_What you will do:_
Give an exact transcription of every line, dropping the images.

_Collected material:_
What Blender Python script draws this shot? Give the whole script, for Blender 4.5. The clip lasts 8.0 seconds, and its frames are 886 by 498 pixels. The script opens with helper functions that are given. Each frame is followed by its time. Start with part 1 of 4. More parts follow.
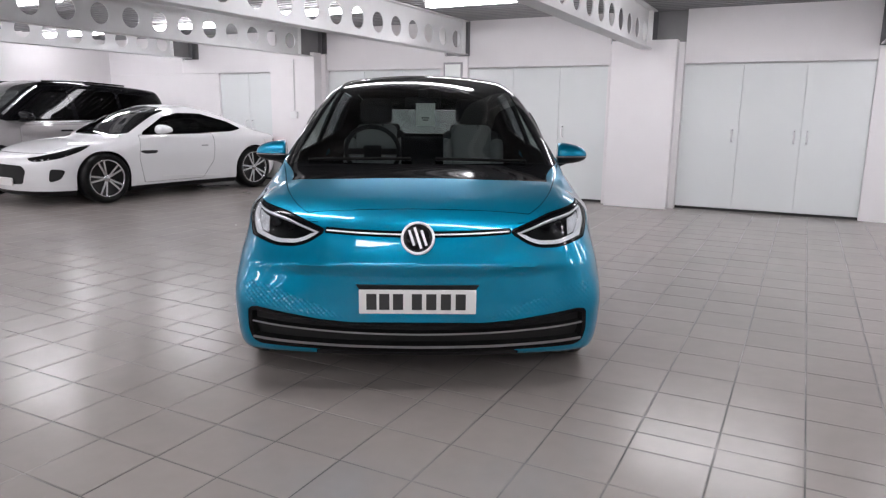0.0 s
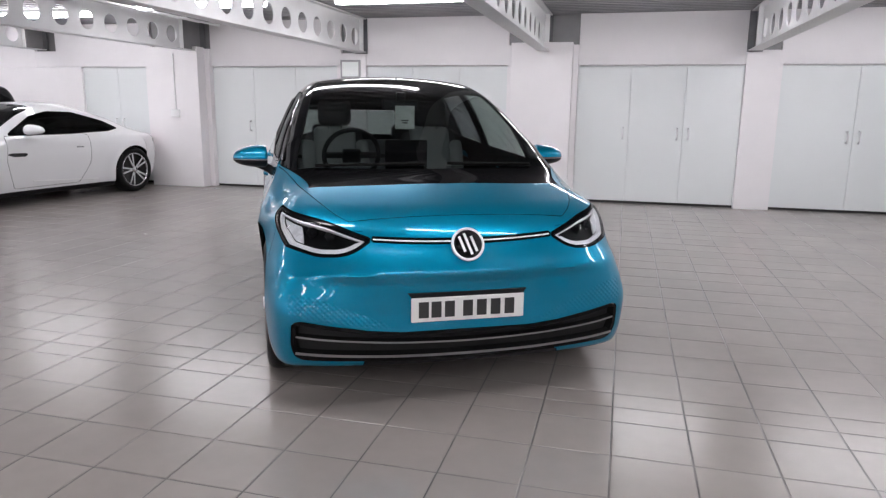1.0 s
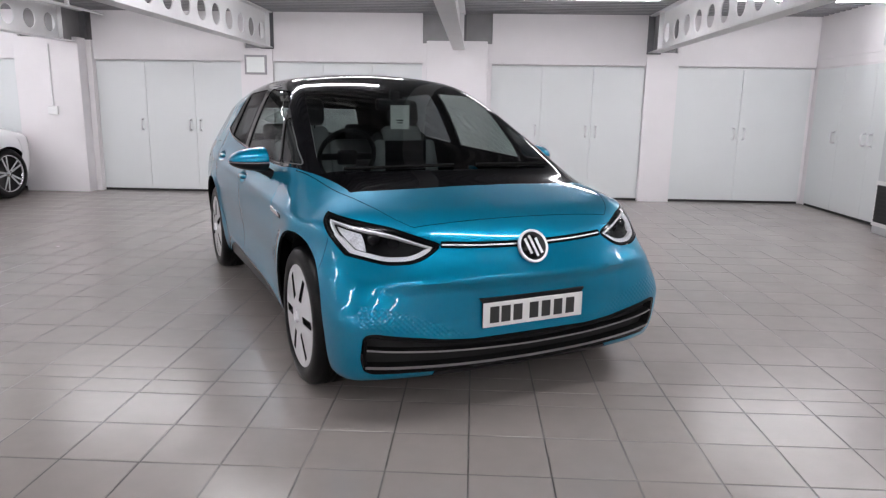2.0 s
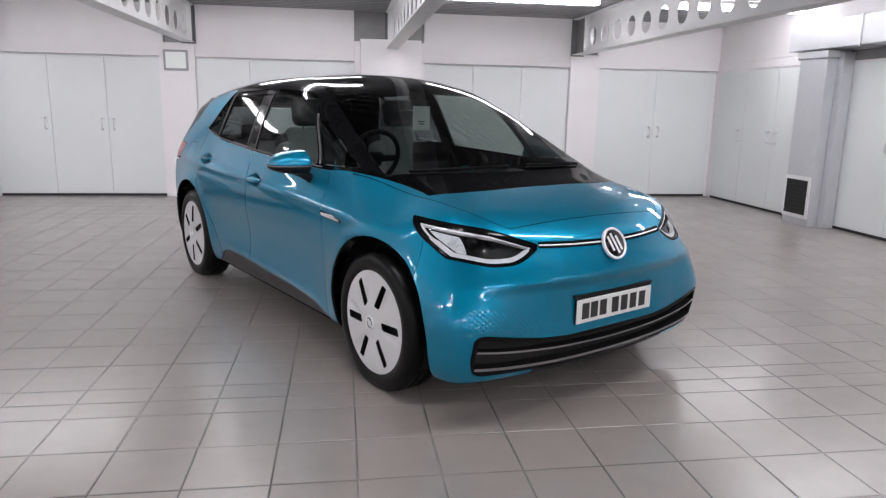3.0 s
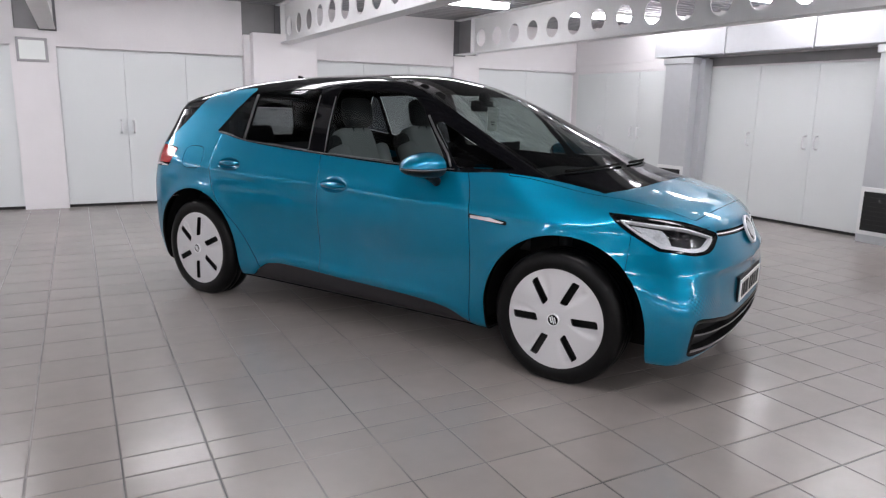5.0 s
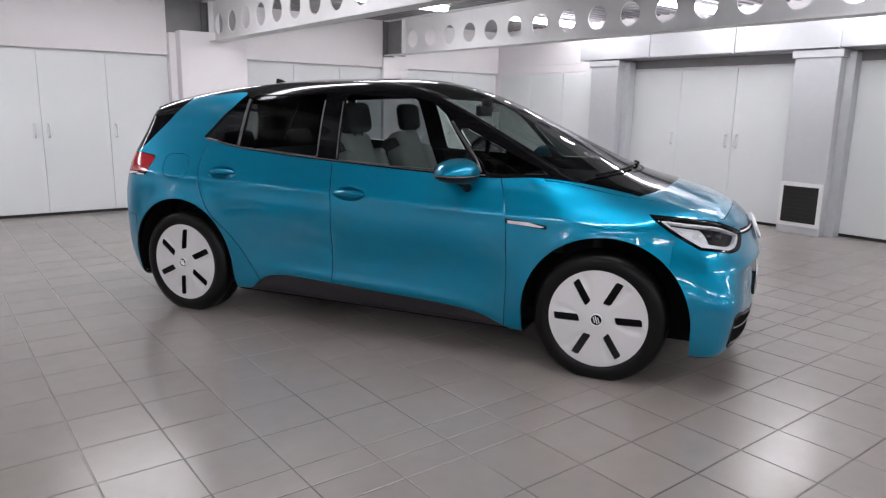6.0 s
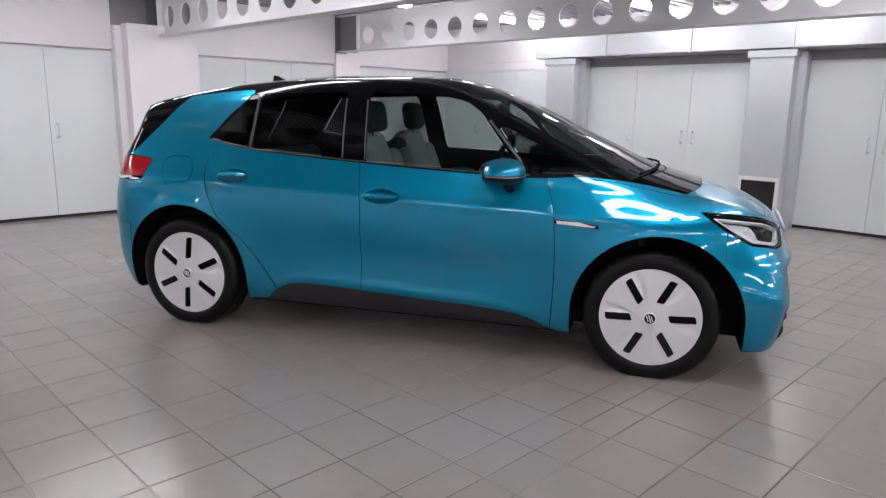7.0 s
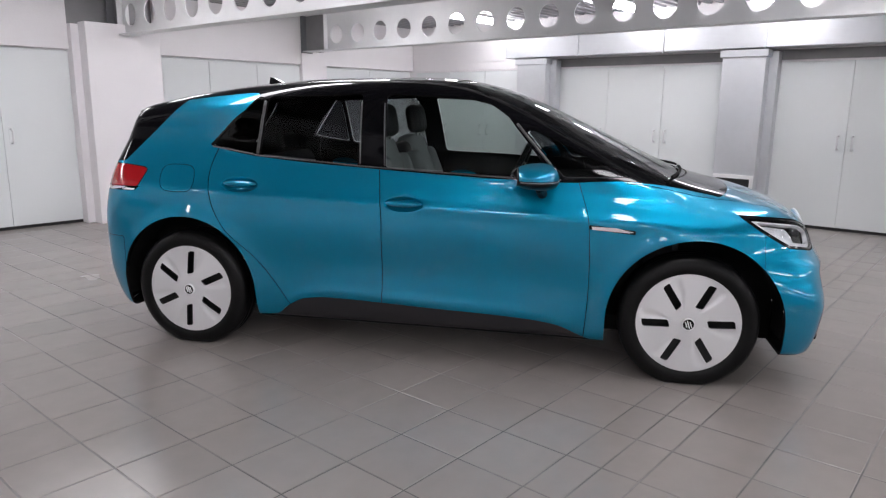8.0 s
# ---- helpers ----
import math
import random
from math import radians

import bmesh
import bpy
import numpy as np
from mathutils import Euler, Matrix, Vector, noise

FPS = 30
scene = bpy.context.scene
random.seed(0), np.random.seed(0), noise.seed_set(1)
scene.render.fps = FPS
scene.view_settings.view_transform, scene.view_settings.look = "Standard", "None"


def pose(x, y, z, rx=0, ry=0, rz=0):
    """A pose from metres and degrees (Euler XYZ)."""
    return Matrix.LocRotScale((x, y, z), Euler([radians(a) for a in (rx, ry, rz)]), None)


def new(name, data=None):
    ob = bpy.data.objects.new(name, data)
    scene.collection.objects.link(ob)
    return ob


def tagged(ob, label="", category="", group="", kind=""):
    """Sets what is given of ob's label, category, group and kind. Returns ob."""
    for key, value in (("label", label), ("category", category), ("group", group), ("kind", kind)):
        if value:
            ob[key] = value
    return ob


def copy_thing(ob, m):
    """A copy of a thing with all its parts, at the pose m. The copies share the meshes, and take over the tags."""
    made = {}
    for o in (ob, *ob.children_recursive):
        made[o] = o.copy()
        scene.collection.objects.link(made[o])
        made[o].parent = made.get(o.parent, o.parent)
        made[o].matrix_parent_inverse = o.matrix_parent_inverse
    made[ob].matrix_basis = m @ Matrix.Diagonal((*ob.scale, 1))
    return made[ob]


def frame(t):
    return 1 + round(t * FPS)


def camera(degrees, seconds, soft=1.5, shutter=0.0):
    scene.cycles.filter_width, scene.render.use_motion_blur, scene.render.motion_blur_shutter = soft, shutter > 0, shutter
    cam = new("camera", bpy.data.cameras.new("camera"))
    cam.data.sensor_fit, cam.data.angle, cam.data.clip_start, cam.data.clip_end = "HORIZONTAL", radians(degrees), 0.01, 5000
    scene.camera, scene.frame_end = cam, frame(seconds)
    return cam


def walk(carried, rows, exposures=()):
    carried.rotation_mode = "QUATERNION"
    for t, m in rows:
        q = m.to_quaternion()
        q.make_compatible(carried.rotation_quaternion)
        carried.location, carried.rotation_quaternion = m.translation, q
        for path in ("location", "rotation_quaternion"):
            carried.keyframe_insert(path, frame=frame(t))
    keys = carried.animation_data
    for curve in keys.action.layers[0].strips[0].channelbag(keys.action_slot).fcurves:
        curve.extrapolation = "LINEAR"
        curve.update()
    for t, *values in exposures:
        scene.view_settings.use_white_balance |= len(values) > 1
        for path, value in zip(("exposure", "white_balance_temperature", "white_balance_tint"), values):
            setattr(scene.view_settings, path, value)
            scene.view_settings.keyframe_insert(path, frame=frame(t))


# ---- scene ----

_Solved problem:_
What Blender Python script draws this shot? Give the whole script, for Blender 4.5. The clip lasts 8.0 seconds, and its frames are 886 by 498 pixels. The script opens with helper functions that are given. Each frame is followed by its time. Start with part 1 of 4. More parts follow.
0.0 s
1.0 s
2.0 s
3.0 s
5.0 s
6.0 s
7.0 s
8.0 s
# ---- helpers ----
import math
import random
from math import radians

import bmesh
import bpy
import numpy as np
from mathutils import Euler, Matrix, Vector, noise

FPS = 30
scene = bpy.context.scene
random.seed(0), np.random.seed(0), noise.seed_set(1)
scene.render.fps = FPS
scene.view_settings.view_transform, scene.view_settings.look = "Standard", "None"


def pose(x, y, z, rx=0, ry=0, rz=0):
    """A pose from metres and degrees (Euler XYZ)."""
    return Matrix.LocRotScale((x, y, z), Euler([radians(a) for a in (rx, ry, rz)]), None)


def new(name, data=None):
    ob = bpy.data.objects.new(name, data)
    scene.collection.objects.link(ob)
    return ob


def tagged(ob, label="", category="", group="", kind=""):
    """Sets what is given of ob's label, category, group and kind. Returns ob."""
    for key, value in (("label", label), ("category", category), ("group", group), ("kind", kind)):
        if value:
            ob[key] = value
    return ob


def copy_thing(ob, m):
    """A copy of a thing with all its parts, at the pose m. The copies share the meshes, and take over the tags."""
    made = {}
    for o in (ob, *ob.children_recursive):
        made[o] = o.copy()
        scene.collection.objects.link(made[o])
        made[o].parent = made.get(o.parent, o.parent)
        made[o].matrix_parent_inverse = o.matrix_parent_inverse
    made[ob].matrix_basis = m @ Matrix.Diagonal((*ob.scale, 1))
    return made[ob]


def frame(t):
    return 1 + round(t * FPS)


def camera(degrees, seconds, soft=1.5, shutter=0.0):
    scene.cycles.filter_width, scene.render.use_motion_blur, scene.render.motion_blur_shutter = soft, shutter > 0, shutter
    cam = new("camera", bpy.data.cameras.new("camera"))
    cam.data.sensor_fit, cam.data.angle, cam.data.clip_start, cam.data.clip_end = "HORIZONTAL", radians(degrees), 0.01, 5000
    scene.camera, scene.frame_end = cam, frame(seconds)
    return cam


def walk(carried, rows, exposures=()):
    carried.rotation_mode = "QUATERNION"
    for t, m in rows:
        q = m.to_quaternion()
        q.make_compatible(carried.rotation_quaternion)
        carried.location, carried.rotation_quaternion = m.translation, q
        for path in ("location", "rotation_quaternion"):
            carried.keyframe_insert(path, frame=frame(t))
    keys = carried.animation_data
    for curve in keys.action.layers[0].strips[0].channelbag(keys.action_slot).fcurves:
        curve.extrapolation = "LINEAR"
        curve.update()
    for t, *values in exposures:
        scene.view_settings.use_white_balance |= len(values) > 1
        for path, value in zip(("exposure", "white_balance_temperature", "white_balance_tint"), values):
            setattr(scene.view_settings, path, value)
            scene.view_settings.keyframe_insert(path, frame=frame(t))


# ---- scene ----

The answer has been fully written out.